The U.S. military has also said that Russian mercenaries affiliated with a private military company called Wagner, and even possibly actual members of the Russian military, have been flying these aircraft on behalf of the LNA. Wagner has at the very least extremely strong ties to Russia’s Main Directorate military intelligence agency, which is more commonly referred to by the Russian acronym GRU. 

"USAFRICOM [U.S. Africa Command] estimated that Russian support to the LNA this quarter included approximately 3,000 Wagner Group mercenaries and approximately 2,000 Syrian mercenaries sponsored by Russia," a recent Department of Defense Inspector General report, covering various military activities in Africa between April and June 2020, said. "USAFRICOM stated in the press release that 'there is concern that these Russian aircraft are being flown by inexperienced, non-state [Wagner Group] mercenaries who will not adhere to international law; namely, they are not bound by the traditional laws of armed conflict.'"

The LNA, which receives support from the United Arab Emirates and Egypt, as well as Russia, among others, is presently locked in a civil conflict in Libya with the United Nations-backed Government of National Accord (GNA). Turkey is presently the GNA's primary benefactor

A map showing approximate areas of control in Libya as of June 2020., DOD

Though there is no evidence of a shootdown from this recent video, both sides have reportedly been deploying an increasing number of air defense assets across the country as the air war has heated up, which you can read about in more detail in this past War Zone piece. It’s certainly possible for a MiG-29 to be brought down by even fairly unsophisticated air defense systems, especially when operating at low altitudes and if the pilots a relatively inexperienced. 
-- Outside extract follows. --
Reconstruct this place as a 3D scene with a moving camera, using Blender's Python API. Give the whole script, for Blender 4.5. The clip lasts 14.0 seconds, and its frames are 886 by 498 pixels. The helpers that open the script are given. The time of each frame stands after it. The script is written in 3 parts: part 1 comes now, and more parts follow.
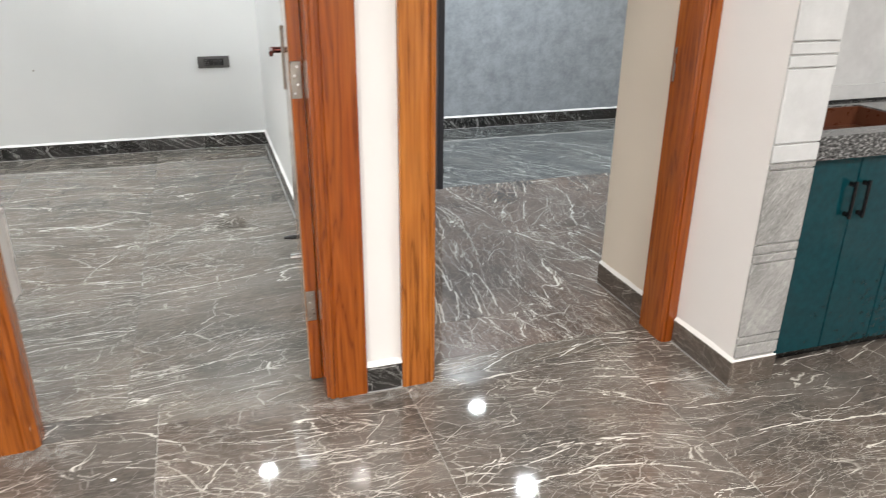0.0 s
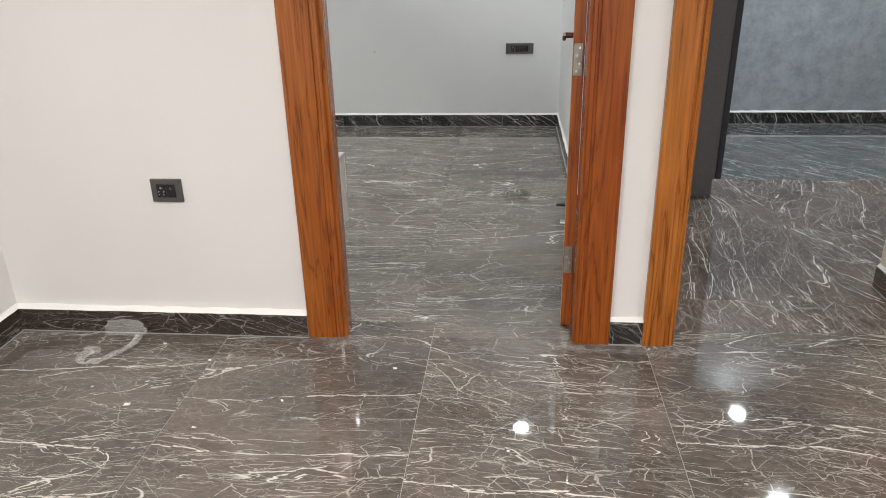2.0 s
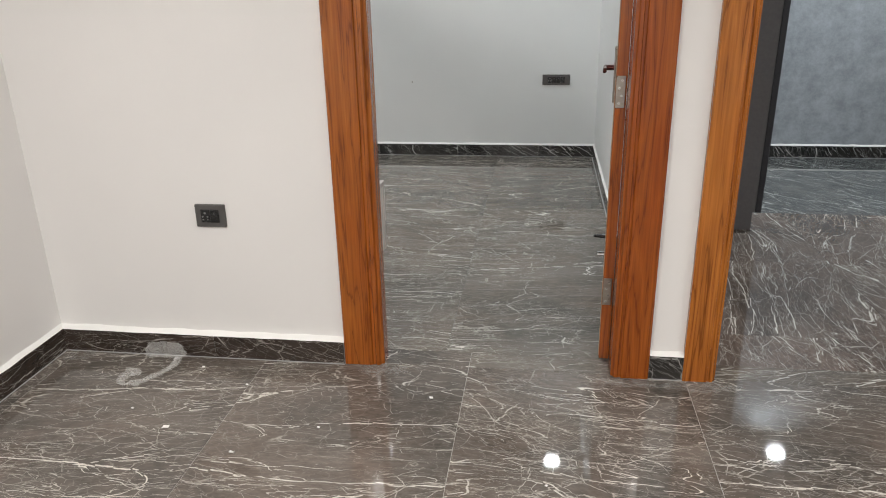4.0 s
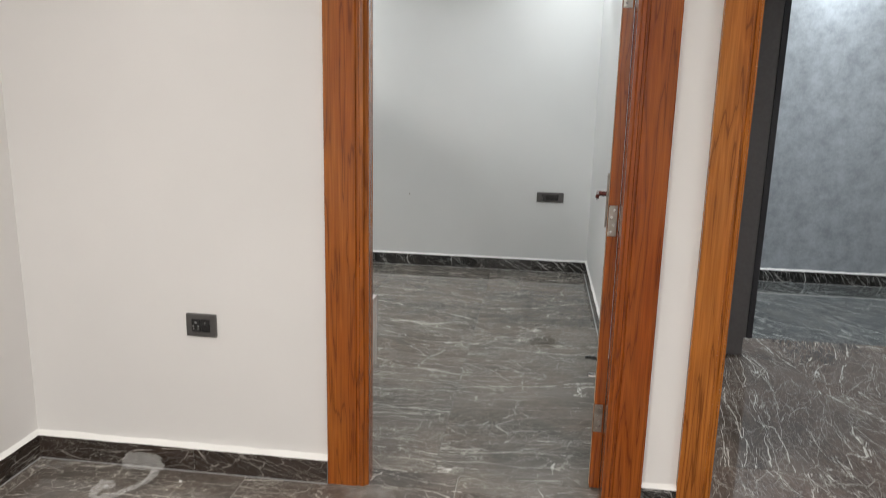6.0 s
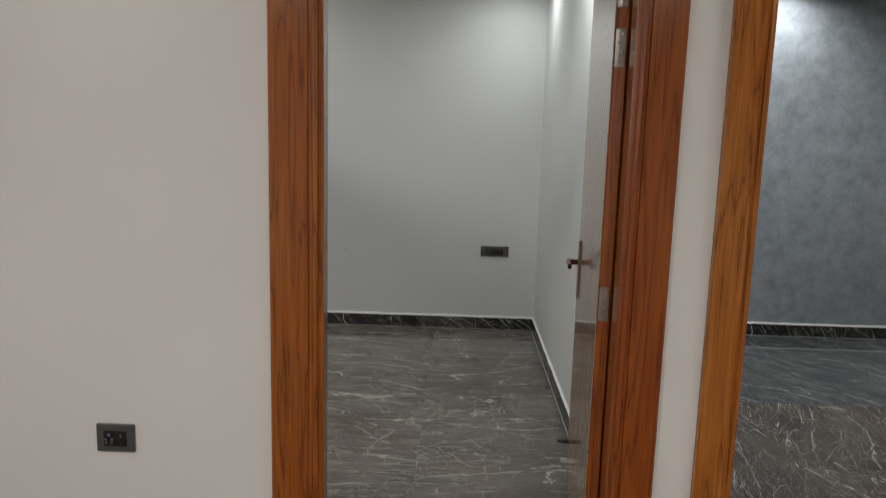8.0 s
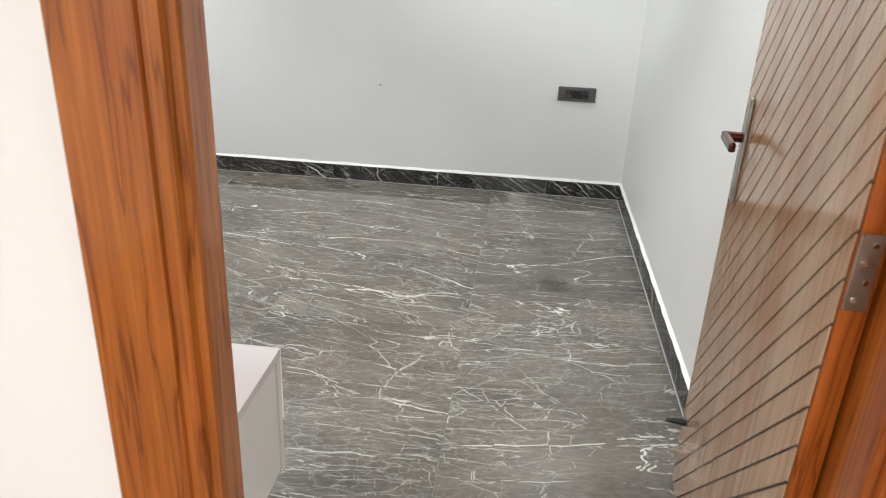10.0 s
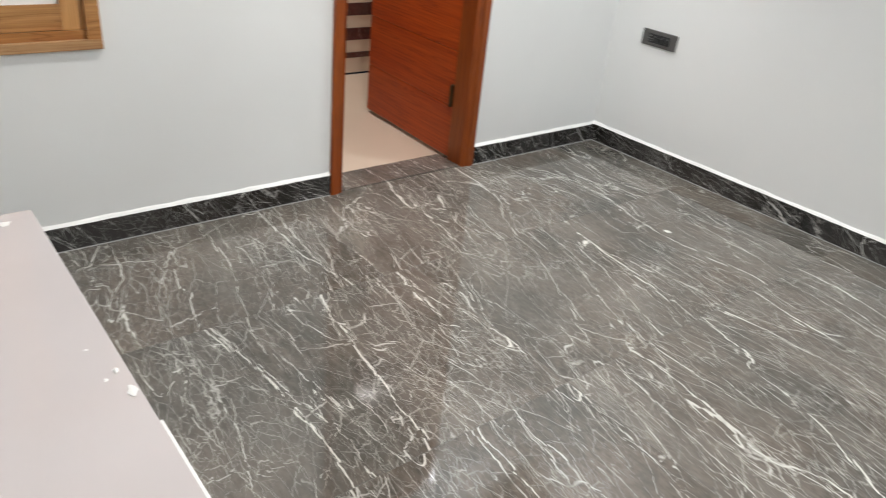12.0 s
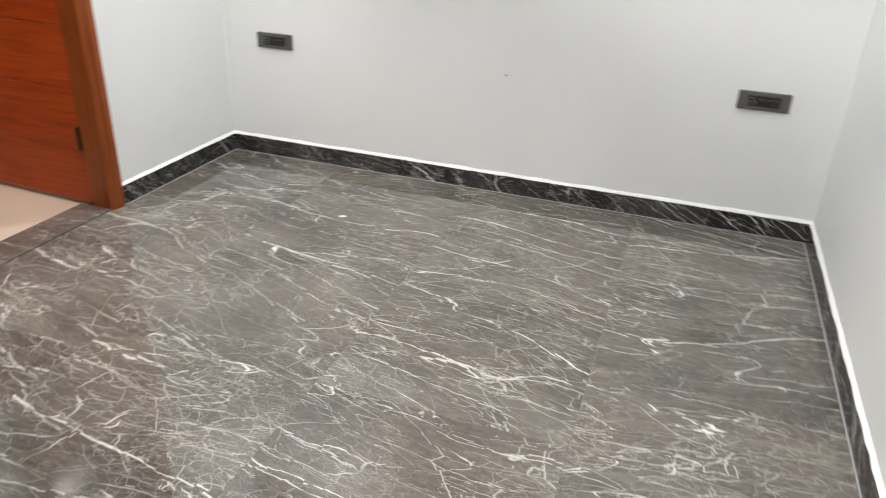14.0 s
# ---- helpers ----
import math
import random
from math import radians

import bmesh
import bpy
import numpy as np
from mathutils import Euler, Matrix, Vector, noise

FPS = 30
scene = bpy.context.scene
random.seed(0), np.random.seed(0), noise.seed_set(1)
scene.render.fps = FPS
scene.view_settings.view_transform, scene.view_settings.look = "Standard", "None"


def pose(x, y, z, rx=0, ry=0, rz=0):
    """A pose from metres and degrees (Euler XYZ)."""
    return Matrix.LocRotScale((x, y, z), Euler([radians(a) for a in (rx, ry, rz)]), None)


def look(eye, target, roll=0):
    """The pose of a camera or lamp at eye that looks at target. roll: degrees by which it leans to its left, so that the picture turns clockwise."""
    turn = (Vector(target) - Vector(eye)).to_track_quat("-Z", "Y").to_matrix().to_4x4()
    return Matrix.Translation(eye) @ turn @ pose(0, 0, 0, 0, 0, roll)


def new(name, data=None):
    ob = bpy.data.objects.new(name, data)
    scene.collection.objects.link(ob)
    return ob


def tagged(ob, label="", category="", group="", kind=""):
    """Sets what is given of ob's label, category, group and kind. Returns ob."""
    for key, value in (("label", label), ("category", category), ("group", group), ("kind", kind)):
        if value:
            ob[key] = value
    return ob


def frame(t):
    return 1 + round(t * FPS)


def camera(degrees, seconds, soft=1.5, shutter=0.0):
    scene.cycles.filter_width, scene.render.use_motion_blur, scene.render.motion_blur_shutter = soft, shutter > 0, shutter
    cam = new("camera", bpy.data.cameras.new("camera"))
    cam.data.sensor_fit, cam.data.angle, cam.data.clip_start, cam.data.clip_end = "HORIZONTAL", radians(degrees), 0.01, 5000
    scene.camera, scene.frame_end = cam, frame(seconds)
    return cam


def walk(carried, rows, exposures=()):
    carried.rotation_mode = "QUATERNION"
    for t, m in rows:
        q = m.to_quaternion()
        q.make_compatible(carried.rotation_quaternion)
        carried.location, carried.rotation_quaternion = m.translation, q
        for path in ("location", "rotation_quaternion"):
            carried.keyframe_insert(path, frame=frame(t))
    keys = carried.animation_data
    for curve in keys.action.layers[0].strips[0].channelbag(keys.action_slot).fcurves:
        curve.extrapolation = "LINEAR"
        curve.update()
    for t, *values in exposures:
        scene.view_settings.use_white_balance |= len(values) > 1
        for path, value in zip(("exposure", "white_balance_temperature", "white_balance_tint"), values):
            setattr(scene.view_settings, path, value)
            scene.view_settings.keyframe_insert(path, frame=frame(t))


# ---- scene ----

Another annotated satellite image AFRICOM released showing a Russian Il-76 Candid transport aircraft at Al Khadim Air Base in eastern Libya in July 2020. Su-24 combat jets and Pantsir-S1 air defense systems, both said to be operated by Wagner (written here as Vagner) mercenaries, are also highlighted. , AFRICOM

The Fulcrums in Libya appear to be first-generation variants – the original 9.12 Fulcrum-A and the ‘hump-backed’ 9.13 Fulcrum-C – which are not typically provided with sophisticated self-protection systems. In April, the GNA claimed the destruction of two Chinese-made Wing Loong drones and a Mi-24 Hind helicopter, using ground-based air defenses. 

Should the latest footage of the ‘downed’ pilot be proven credible, it will be interesting to see how Moscow responds. When photos emerged of the MiG-29s at Khmeimim, Russian officials said they were former Russian MiG-29s that were to be handed over to the Syrian Air Force. While Syria could certainly make good use of additional, albeit second-hand equipment, to boost its worn-out fleet, there’s no evidence that the anonymous-looking MiG-29s stayed in the country. The Kremlin has also publicly denied sending any combat jets of any kind to Libya, despite the available evidence to the contrary.

In the past, in Syria, the Russian government has also denied any ties to Russian private military contractors fighting alongside forces loyal to Syrian dictator Bashar Al Assad, even after major skirmishes with American troops in that country. The LNA is not the only one to be employing foreign mercenaries, either, with Turkey having also facilitated the deployment of thousands of militants from Syria to fight on the side of the GNA this year. The GNA has also employed foreign mercenaries to fly its own combat jets in the past, including at least one American, who was also a U.S. Air Force veteran, though not a former pilot. 

All told, it seems unlikely that the Kremlin will feel any pressure to acknowledge a link to this Russian-speaking pilot and the reported loss of their aircraft in Libya. However, if independently confirmed, it would only provide more evidence of Russia's increasing involvement in the Libya conflict.